I'm writing another post about how we load compressed memory directly into the VM, and how we make to decompress fast enough to keep VMs fast.
Here's an example of how efficient it can be:
- VM A can start from a memory file and start with all its sources on
PageSource::File
. - VM B can be cloned from it, and then it knows to read from the same file for its memory.
This is the last piece of the puzzle that enables cheap forking of memory. After enabling this new UFFD handler, our live (CoW) forks became instant, and the dev server of clones became available within 2 seconds (again). Our P99 also significantly decreased:
Avg Fork Speed (ms) | P01 Fork Speed (ms) | P99 Fork Speed (ms) | |
---|---|---|---|
Filesystem Fork (Old) | 1954 | 701 | 17519 |
UFFD Fork (New) | 921 | 336 | 1833 |
Conclusion
At CodeSandbox we can now clone the memory of VMs in a Copy-on-Write fashion without having to go through the filesystem, which significantly speeds up our VM clone speeds.

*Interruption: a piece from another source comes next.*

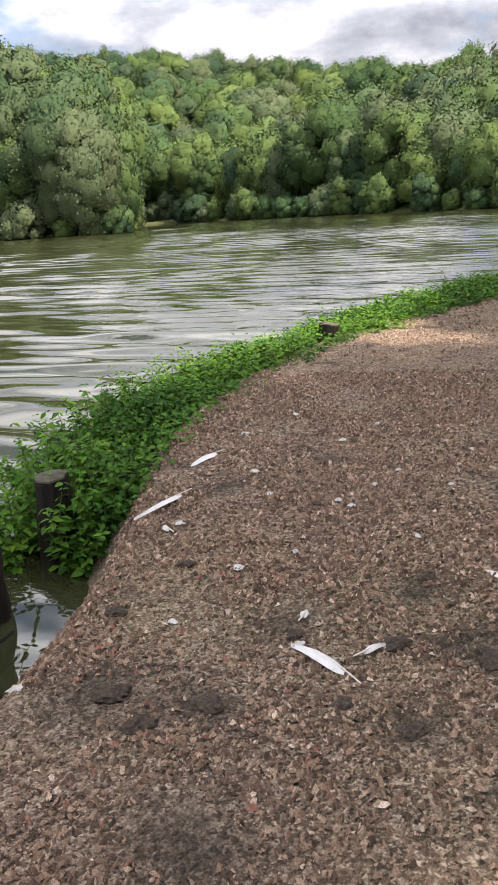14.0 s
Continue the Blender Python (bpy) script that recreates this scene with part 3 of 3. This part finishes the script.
grass()


def make_post(x, y, top, r, tilt, rot):
    root = new("wooden_post")
    root.matrix_basis = Matrix.LocRotScale((x, y, WATER_Z - 0.35), Euler((tilt, tilt * 0.6, rot)), None)
    rnd = random.Random(int(x * 1000 + y * 77))
    h = top - WATER_Z + 0.35
    verts, faces = [], []
    rs = [r * rnd.uniform(0.96, 1.04) for _ in range(9)]
    pts = [(rnd.gauss(0, 0.004), rnd.gauss(0, 0.004), h * k / 8) for k in range(9)]
    tube(verts, faces, pts, rs, 14, False)
    n = 14
    for k in range(len(verts)):
        j = 1 + 0.05 * math.sin(3 * (k % n)) + 0.03 * math.sin(5 * (k % n) + 1)
        verts[k] = Vector((verts[k][0] * j, verts[k][1] * j, verts[k][2]))
    link_mesh("shaft", verts, faces, M_POST, root, smooth=True)
    cv = [Vector((v[0] * s, v[1] * s, v[2] + dz)) for s, dz in ((1.0, -0.012), (0.93, 0.008), (0.5, 0.015)) for v in verts[-n:]]
    cf = [(a * n + k, a * n + (k + 1) % n, (a + 1) * n + (k + 1) % n, (a + 1) * n + k) for a in range(2) for k in range(n)] + [tuple(2 * n + k for k in range(n))]
    link_mesh("top", cv, cf, M_MOSS, root, "mossy sawn end of the post", smooth=False)
    tagged(root, "dark weathered wooden bank post standing in the shallows", "post", "bank posts")


for px, py, top, pr, tilt in ((-1.16, 19.05, 0.03, 0.075, 0.05), (-1.2, 19.5, 0.05, 0.095, 0.03), (-1.25, 20.05, 0.07, 0.075, -0.06), (-1.3, 20.5, 0.08, 0.07, 0.02), (-1.34, 21.1, 0.06, 0.085, -0.02),
                              (-1.36, 21.75, 0.04, 0.09, 0.03), (-0.96, 12.73, 0.03, 0.09, 0.04), (-1.08, 12.2, -0.03, 0.08, -0.04), (-0.68, 26.3, 0.13, 0.10, 0.02), (1.02, 29.95, 0.12, 0.09, 0.0)):
    make_post(px + (0.035 if 19 < py < 22 else 0), py, top + (0.015 if 19 < py < 22 else 0), pr, tilt, px * 9)


def twig(name, pts, r, label, mat=M_STICK):
    v, f = [], []
    n = len(pts)
    tube(v, f, pts, [r * (1 - 0.6 * k / (n - 1)) for k in range(n)], 6)
    tagged(link_mesh(name, v, f, mat, smooth=True), label, "branch")


twig("driftwood_branch", [(-0.98, 18.75, -0.02), (-1.05, 19.3, -0.12), (-1.1, 19.9, -0.2), (-1.06, 20.6, -0.3), (-1.1, 20.95, -0.36)], 0.017, "long dark driftwood branch lying along the posts", M_POST)


def ground_twig(x0, y0, x1, y1, r, mat=M_STICK, label="thin dead twig lying on the path"):
    mx_, my_ = (x0 + x1) / 2 + (y1 - y0) * 0.08, (y0 + y1) / 2 - (x1 - x0) * 0.08
    twig("twig", [(a, b, float(height(a, b)) + r + 0.002) for a, b in ((x0, y0), (mx_, my_), (x1, y1))], r, label, mat)


for tw in ((0.23, 21.42, 0.33, 21.3, 0.006), (-0.12, 20.99, -0.05, 20.93, 0.006), (-0.19, 21.9, 0.15, 21.84, 0.004), (0.84, 2.66, 1.03, 2.79, 0.007), (0.5, 18.2, 0.62, 18.28, 0.004), (0.1, 17.0, -0.1, 17.12, 0.005), (1.2, 8.3, 1.5, 8.25, 0.004),
           (0.7, 6.4, 0.82, 6.5, 0.004), (0.25, 13.6, 0.4, 13.5, 0.004), (-0.3, 22.4, -0.1, 22.6, 0.004)):
    ground_twig(*tw)
ground_twig(-0.68, 19.72, -0.6, 20.0, 0.009, M_QUILL, "pale bleached stick lying at the water's edge")


def make_feather(x, y, rot, length, width, curl):
    root = new("feather")
    root.matrix_basis = Matrix.LocRotScale((x, y, float(height(x, y)) + 0.012), Euler((0.06, 0.04, rot)), None)
    v, f = [], []
    n = 12
    for i in range(n + 1):
        t = i / n
        w = width * math.sin(math.pi * min(1, 0.1 + t * 0.86) ** 0.8) * (0.5 if t < 0.02 else 1)
        cx = length * (0.18 + 0.82 * t)
        cy = curl * length * t * t
        z = 0.012 * math.sin(math.pi * t)
        v += [(cx, cy - w * 0.36, z - 0.004), (cx, cy, z + 0.006), (cx, cy + w * 0.64, z - 0.006)]
    for i in range(n):
        a = i * 3
        f += [(a, a + 3, a + 4, a + 1), (a + 1, a + 4, a + 5, a + 2)]
    link_mesh("vane", v, f, M_FEATHER, root, smooth=True)
    qv, qf = [], []
    tube(qv, qf, [(-0.02, 0, 0.0), (length * 0.2, 0, 0.008), (length * 0.6, curl * length * 0.22, 0.018), (length * 0.95, curl * length * 0.8, 0.01)], [0.0024, 0.0026, 0.0016, 0.0006], 5)
    link_mesh("quill", qv, qf, M_QUILL, root, smooth=True)
    tagged(root, "long white moulted feather lying on the path", "feather", "moulted feathers")


for fx, fy, rot, ln, wd, cu in ((0.45, 20.29, 2.38, 0.28, 0.045, 0.12), (-0.58, 22.34, 4.31, 0.27, 0.06, 0.05), (-0.56, 21.74, 4.42, 0.38, 0.035, -0.08), (0.93, 20.89, 2.27, 0.19, 0.03, 0.08), (0.44, 20.42, 0.7, 0.10, 0.03, 0.1),
                                (0.23, 20.6, 1.2, 0.045, 0.03, 0.1), (-0.47, 21.25, 2.6, 0.055, 0.03, 0.0), (1.02, 20.9, 0.4, 0.07, 0.02, 0.1), (-0.41, 15.7, 0.3, 0.06, 0.04, 0.1), (-0.34, 15.82, 1.3, 0.06, 0.04, 0.0)):
    make_feather(fx, fy, rot, ln, wd, cu)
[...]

It also opens up the opportunity to load memory from new sources, like (compressed) files, or
even the network. A couple of months after enabling UFFD forks, we also enabled loading memory from compressed files
directly using zstd
. Keep an eye for a new post about this!
We can now reliably fork a VM within 1.5s, regardless of how much memory is used for the VM:
Suffice to say, we're fired up about this solution—and there's still a ton of tweaks and improvements we can do to make VM resuming/cloning better. As we learn more, I'll write follow-up posts, either on this topic or about something else that relates to how we host Firecracker microVMs.
The possibilities of VM cloning are endless! For example, for repositories running on CodeSandbox, every branch will have its own VM. If you start a new branch, we'll clone the VM of the main
branch, and connect you to that VM. This way you can work on multiple branches at the same time without having to do git checkout
, or git stash
or things like database migrations.
As I mentioned at the beginning of the post, you can experience this in action by forking this Next.js example or importing your GitHub repo! If you have more questions about this workflow, don't hesitate to send me a message on Twitter.
Finally, a big thank you to Peter Xu in particular. He found the last bug that we were facing for getting this to work, and without his help we would never have been able to get this implementation off the ground. It was an emotional rollercoaster, but in the end it got successfully deployed!